Last month Yonhap, the South Korean news agency, reported that 11 North Korean defectors were arrested by Chinese police as they tried to enter Myanmar, which borders southern China. One was just seven years old.

If the North Koreans are caught and sent back, experts say, they face a litany of human rights abuses.

“Persons who are forcibly repatriated from China are commonly subjected to torture, arbitrary detention, summary execution, forced abortion and other forms of sexual violence,” states a damning U.N. report on the Human Rights situation in North Korea.

READ: Will UN act over North Korean abuses?

The report calls on China to give the U.N. Refugee agency (UNHCR) access to fleeing North Koreans, something that China currently doesn’t allow.

“China is, frankly, shamelessly violating its international obligations,” says Phil Robertson of Human Rights Watch, “China has ratified the refugee convention and should be treating these people who are fleeing from North Korea as refugees.”

Fear of North Korean influx

In a written submission to the U.N., China rejected the “unfounded allegations” relating to China in the U.N. Commission of Inquiry’s report into North Korea, and hinted that the research was politicized.

China did not allow the U.N. commission to investigate the situation inside China.

Robertson says China fears an influx of North Koreans into the country if it eases its rules for defectors. The Communist Party fears any instability in North Korea or within its own borders, so the argument holds weight.

Because of China’s policy, the passage to Seoul is a daunting one.

“From North Korea, people have to take advantage of smuggling rings to get out. There are pre-established ways for safe passage,” says Douglas of UNODC, “a steady stream of people are making the journey.”

He says that North Koreans will often try to travel in small groups.

According to Human Rights Watch, North Koreans will switch cars regularly and make the journey by land from the border to Laos. Travel by rail or air is impossible because they have no paperwork.

But last year, the Laotian government alarmed human rights groups when they sent back a group of young defectors to North Korea via China.

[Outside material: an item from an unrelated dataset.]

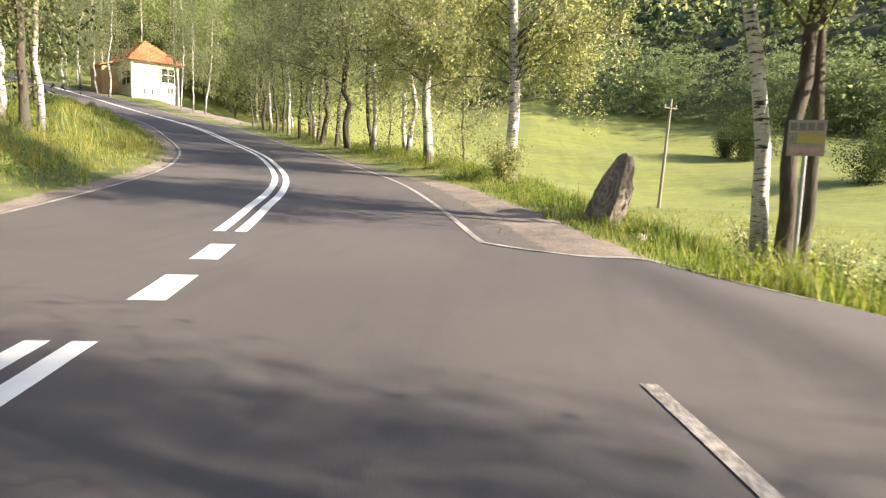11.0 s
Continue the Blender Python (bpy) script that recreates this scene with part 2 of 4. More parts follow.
BEND_LEAF = leafy("bend_foliage", [(0, (0.09, 0.125, 0.042)), (0.5, (0.175, 0.21, 0.072)), (1, (0.30, 0.32, 0.13))], (2.3, 2.2, 1.6), 0.5)
# needles lightened in colour to imitate distance haze
HAZY_FIR = leafy("hazy_fir_needles", [(0, (0.08, 0.13, 0.085)), (1, (0.16, 0.22, 0.14))], (1, 1, 1), 0.15)


def foot_mask(n, l, v):
    """One at a stem's foot, nought higher up."""
    r = n.new("ShaderNodeMapRange")
    r.inputs["From Min"].default_value, r.inputs["From Max"].default_value = 1.5, 2.1
    r.inputs["To Min"].default_value, r.inputs["To Max"].default_value = 0.85, 0.0
    l.new(v, r.inputs["Value"])
    return r.outputs[0]


def birch_bark():
    m, n, l, b = material("birch_bark", 0.75)
    at = coords(n, l, (1, 1, 4.5))
    bands = noise_tex(n, l, at, 5.0, 5, 0.65)
    white = ramp(n, l, noise_tex(n, l, coords(n, l, (2, 2, 14)), 9, 4), [(0.3, (0.38, 0.34, 0.30)), (0.6, (0.70, 0.665, 0.61))])
    blots = ramp(n, l, bands, [(0.54, (0, 0, 0)), (0.6, (1, 1, 1))])
    rough = ramp(n, l, noise_tex(n, l, coords(n, l, (1, 1, 0.45)), 1.6, 5), [(0.5, (0, 0, 0)), (0.6, (0.9, 0.9, 0.9))])
    colour = mixed(n, l, blots, white, (0.035, 0.03, 0.028))
    colour = mixed(n, l, rough, colour, mixed(n, l, blots, (0.19, 0.165, 0.14), (0.05, 0.045, 0.04)))
    up = n.new("ShaderNodeSeparateXYZ")
    l.new(coords(n, l), up.inputs[0])
    low = n.new("ShaderNodeMath")
    low.operation = "MULTIPLY_ADD"
    l.new(noise_tex(n, l, coords(n, l, (1, 1, 0.4)), 4.5, 6, 0.7), low.inputs[0])
    low.inputs[1].default_value = 2.4
    l.new(up.outputs["Z"], low.inputs[2])
    colour = mixed(n, l, foot_mask(n, l, low.outputs[0]), colour, (0.06, 0.05, 0.043))
    l.new(colour, b.inputs["Base Color"])
    bump(n, l, b, bands, 0.5, 0.015)
    return m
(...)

READ: Close to freedom, then sent back

If North Koreans make it through the border into China, and somehow manage to evade Chinese security authorities for thousands of miles, they must then sneak through Laotian territory, and make their way into Thailand.

“Thailand is the promised land,” says Robertson, because North Koreans found there are deported to South Korea.

“Thailand considers that North Koreans can be sent to South Korea since the South Korean constitution sets out that all Koreans are citizens of the South,” he says.

Yet when they arrive in South Korea, Robertson says the story is not over. The smugglers have to be paid. South Korea’s government provides “start-up money” for defectors, which as the name suggests, is cash to help them settle. But many end up using it to pay off their debts to smugglers and brokers. Robertson says if they can’t pay, the smuggling can turn into human trafficking.

But Lee is only at the very start of this long journey. He says the Chinese smugglers have clothed and fed him and he hopes to meet us in Seoul one day.

Despite all of the risks he’s determined to make it.

“If there is a time in the future, let’s meet and talk,” he says.